## INSTRUCTION
Begin at the first line of the data and copy each line through the one containing "import numpy as np", that line included, with no pictures.

+ + + + + + +

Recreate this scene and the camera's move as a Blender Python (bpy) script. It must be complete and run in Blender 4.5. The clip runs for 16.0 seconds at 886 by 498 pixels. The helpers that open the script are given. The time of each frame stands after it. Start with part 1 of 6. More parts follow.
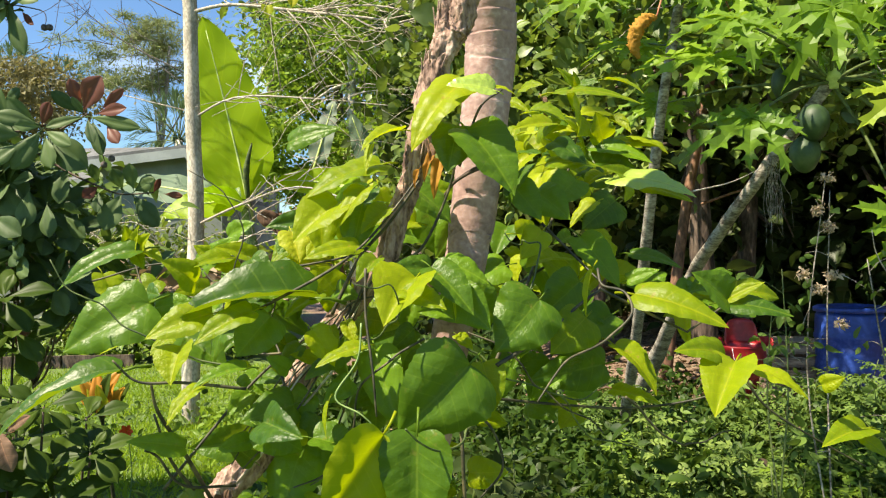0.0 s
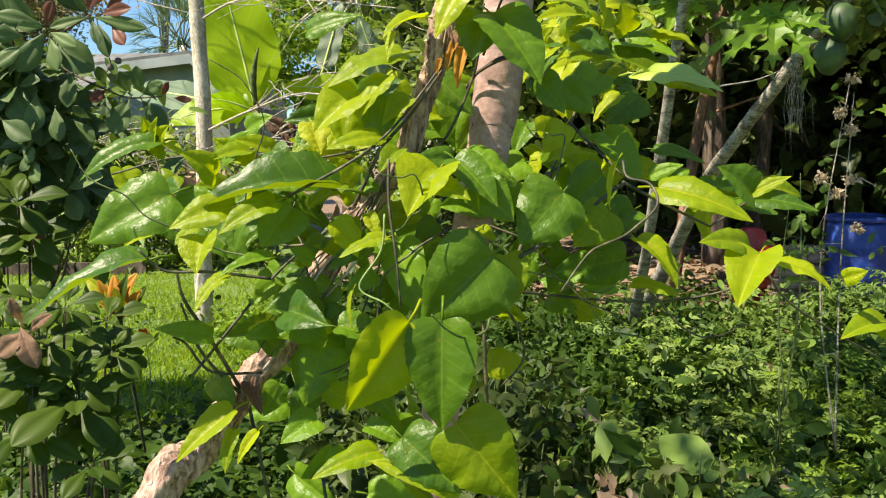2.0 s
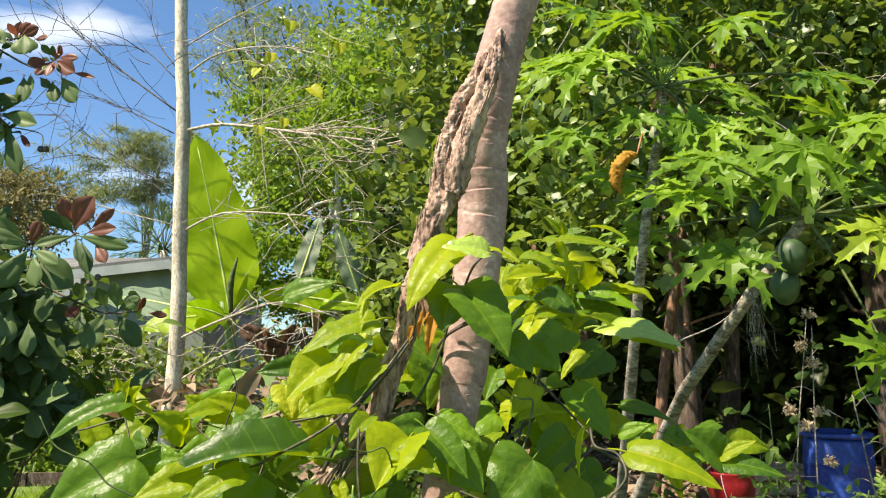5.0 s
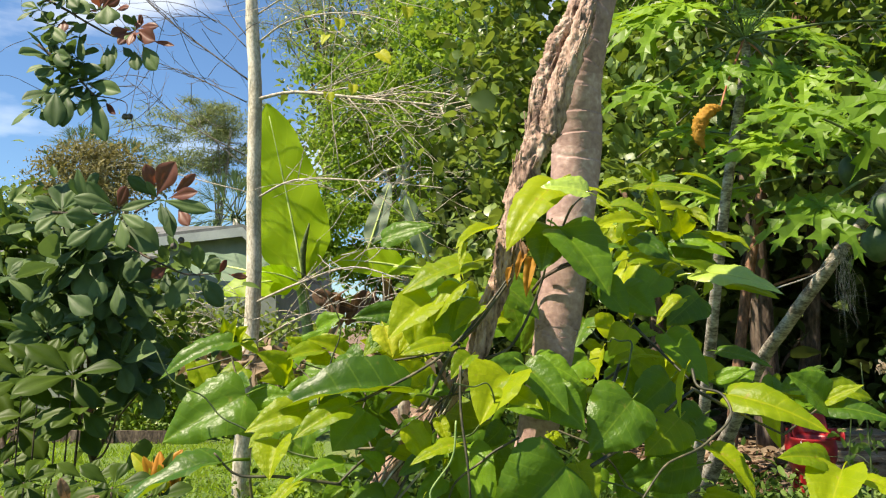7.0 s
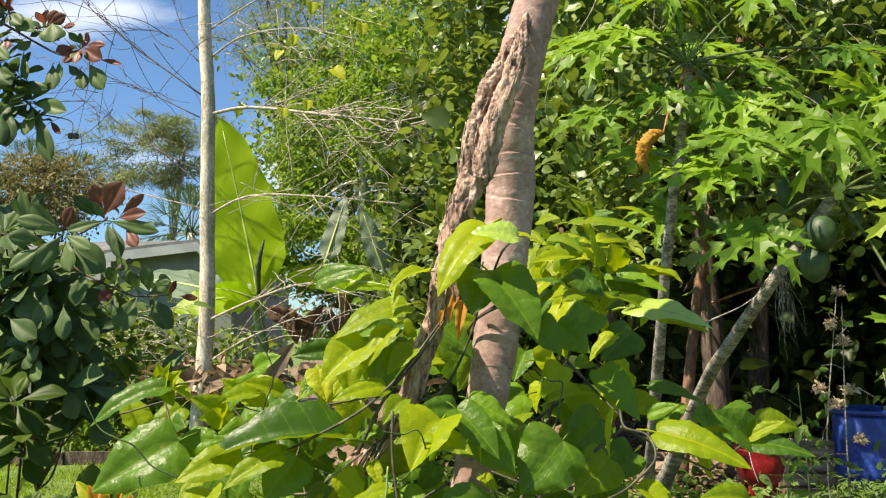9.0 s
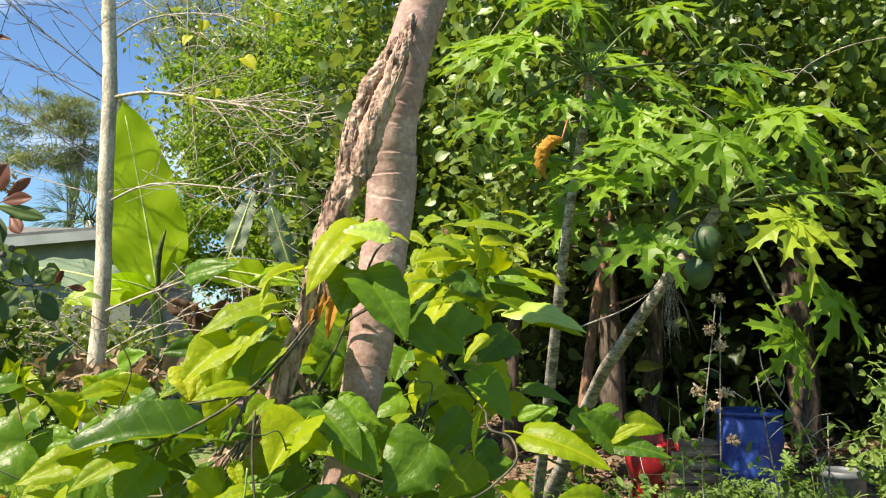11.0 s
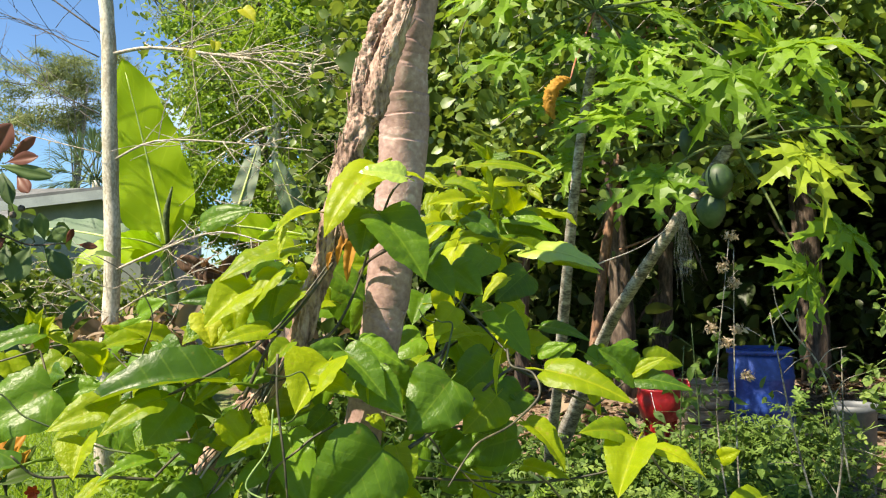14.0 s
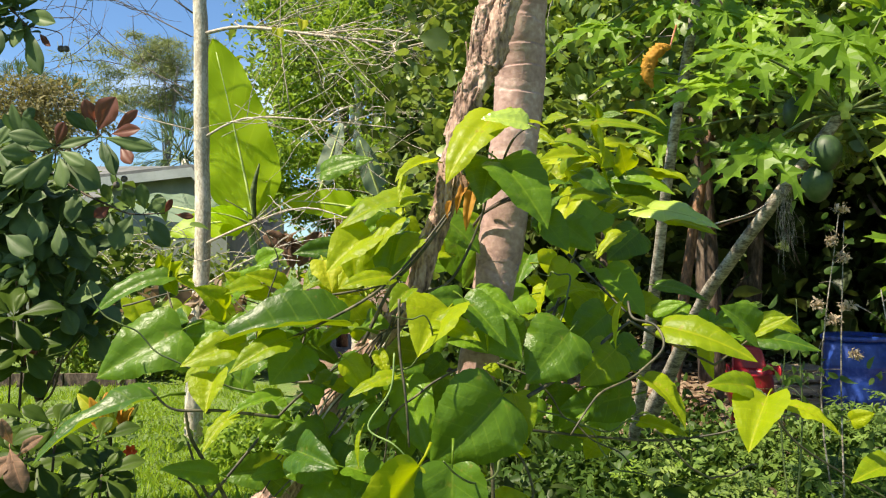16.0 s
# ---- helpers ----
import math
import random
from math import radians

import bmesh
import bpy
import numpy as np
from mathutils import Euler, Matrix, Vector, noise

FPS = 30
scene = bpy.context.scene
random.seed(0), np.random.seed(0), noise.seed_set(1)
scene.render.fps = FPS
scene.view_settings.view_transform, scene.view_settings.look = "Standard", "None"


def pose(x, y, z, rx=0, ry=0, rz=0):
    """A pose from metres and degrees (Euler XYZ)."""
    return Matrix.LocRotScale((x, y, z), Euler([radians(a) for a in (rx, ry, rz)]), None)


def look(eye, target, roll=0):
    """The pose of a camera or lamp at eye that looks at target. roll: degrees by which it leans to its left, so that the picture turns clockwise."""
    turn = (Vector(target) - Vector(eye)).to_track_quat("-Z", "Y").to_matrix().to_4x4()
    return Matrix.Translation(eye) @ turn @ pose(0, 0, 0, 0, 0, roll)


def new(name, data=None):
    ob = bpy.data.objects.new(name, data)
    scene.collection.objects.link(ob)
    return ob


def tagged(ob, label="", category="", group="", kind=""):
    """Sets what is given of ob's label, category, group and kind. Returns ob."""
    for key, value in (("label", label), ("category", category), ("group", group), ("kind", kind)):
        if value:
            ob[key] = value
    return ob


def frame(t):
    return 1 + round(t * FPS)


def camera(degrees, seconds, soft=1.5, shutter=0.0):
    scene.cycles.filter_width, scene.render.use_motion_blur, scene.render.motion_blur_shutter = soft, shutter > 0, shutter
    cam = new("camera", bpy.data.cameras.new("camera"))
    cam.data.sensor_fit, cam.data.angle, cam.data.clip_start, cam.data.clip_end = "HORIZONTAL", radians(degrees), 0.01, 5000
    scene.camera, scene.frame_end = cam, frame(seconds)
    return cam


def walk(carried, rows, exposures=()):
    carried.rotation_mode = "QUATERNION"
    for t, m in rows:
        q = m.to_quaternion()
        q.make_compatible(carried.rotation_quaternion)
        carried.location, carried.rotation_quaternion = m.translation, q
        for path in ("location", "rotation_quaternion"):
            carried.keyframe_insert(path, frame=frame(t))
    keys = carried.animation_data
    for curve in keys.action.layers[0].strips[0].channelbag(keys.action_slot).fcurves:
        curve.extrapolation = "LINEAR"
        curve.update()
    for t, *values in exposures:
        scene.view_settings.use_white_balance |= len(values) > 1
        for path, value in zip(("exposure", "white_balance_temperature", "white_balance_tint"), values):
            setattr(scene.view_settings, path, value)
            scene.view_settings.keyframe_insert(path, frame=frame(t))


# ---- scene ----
# the camera and its walk
cam = camera(59.1, 16.0, soft=1.2)
PATH = [
    (0, (-0.001, 0.008, 1.747), (0.004, 2.008, 1.736), -0.9),
    (0.5, (-0.008, 0.012, 1.731), (0.012, 2.011, 1.687), -0.9),
    (1, (-0.018, 0.02, 1.718), (0.002, 2.014, 1.57), -0.8),
    (1.5, (-0.023, 0.019, 1.712), (-0.024, 2.009, 1.514), -0.6),
    (2, (-0.022, 0.013, 1.721), (-0.041, 1.998, 1.482), -0.7),
    (2.5, (-0.022, 0.021, 1.752), (-0.038, 2.021, 1.704), -0.8),
    (3, (-0.008, 0.012, 1.795), (-0.018, 2.01, 1.883), -0.9),
    (3.5, (-0.005, 0.005, 1.805), (0.015, 2.001, 1.94), -1.1),
    (3.7, (-0.006, 0.0, 1.814), (0.026, 1.993, 1.98), -1.0),
    (5.8, (-0.04, -0.017, 1.803), (0.002, 1.963, 2.084), -0.0),
    (6, (-0.049, -0.018, 1.795), (-0.062, 1.964, 2.059), 0.1),
    (6.5, (-0.06, -0.019, 1.788), (-0.154, 1.967, 2.007), 0.0),
    (7, (-0.064, -0.016, 1.773), (-0.181, 1.972, 1.965), -0.1),
    (7.5, (-0.067, -0.014, 1.756), (-0.199, 1.979, 1.852), -0.7),
    (8, (-0.069, -0.011, 1.748), (-0.217, 1.983, 1.801), -1.1),
    (8.5, (-0.048, -0.013, 1.783), (-0.152, 1.982, 1.892), -1.0),
    (9, (-0.024, -0.032, 1.819), (-0.036, 1.956, 2.04), -0.8),
    (9.2, (-0.021, -0.044, 1.827), (-0.006, 1.938, 2.092), -0.3),
    (11.3, (0.045, -0.02, 1.82), (0.304, 1.955, 2.004), -0.2),
    (11.5, (0.051, -0.014, 1.808), (0.341, 1.96, 1.945), -0.6),
    (12, (0.066, 0.0, 1.812), (0.385, 1.974, 1.846), -1.3),
    (12.5, (0.093, 0.007, 1.813), (0.449, 1.974, 1.827), -2.3),
    (13, (0.074, -0.003, 1.799), (0.421, 1.966, 1.794), -2.5),
    (13.5, (0.04, 0.002, 1.815), (0.335, 1.979, 1.875), -2.3),
    (14, (0.02, -0.016, 1.807), (0.213, 1.973, 1.895), -1.3),
    (14.5, (-0.003, 0.0, 1.806), (0.099, 1.996, 1.879), -0.6),
    (15, (-0.021, -0.012, 1.783), (0.015, 1.987, 1.84), -0.2),
    (15.5, (-0.034, -0.003, 1.778), (-0.01, 1.996, 1.836), 0.2),
    (16, (-0.043, -0.004, 1.761), (-0.044, 1.995, 1.805), -0.2),
]
walk(cam, [(t, look(eye, target, roll)) for t, eye, target, roll in PATH],
     [(0.0, 1.29, 7450, 9), (4.0, 1.27, 7450, 9), (6.5, 1.15, 7450, 9), (8.5, 1.11, 7450, 9), (11.5, 1.30, 7450, 9), (13.0, 1.38, 7450, 9), (16.0, 1.23, 7450, 9)])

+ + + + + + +

## SOLUTION TO THIS EXERCISE
Recreate this scene and the camera's move as a Blender Python (bpy) script. It must be complete and run in Blender 4.5. The clip runs for 16.0 seconds at 886 by 498 pixels. The helpers that open the script are given. The time of each frame stands after it. Start with part 1 of 6. More parts follow.
0.0 s
2.0 s
5.0 s
7.0 s
9.0 s
11.0 s
14.0 s
16.0 s
# ---- helpers ----
import math
import random
from math import radians

import bmesh
import bpy
import numpy as np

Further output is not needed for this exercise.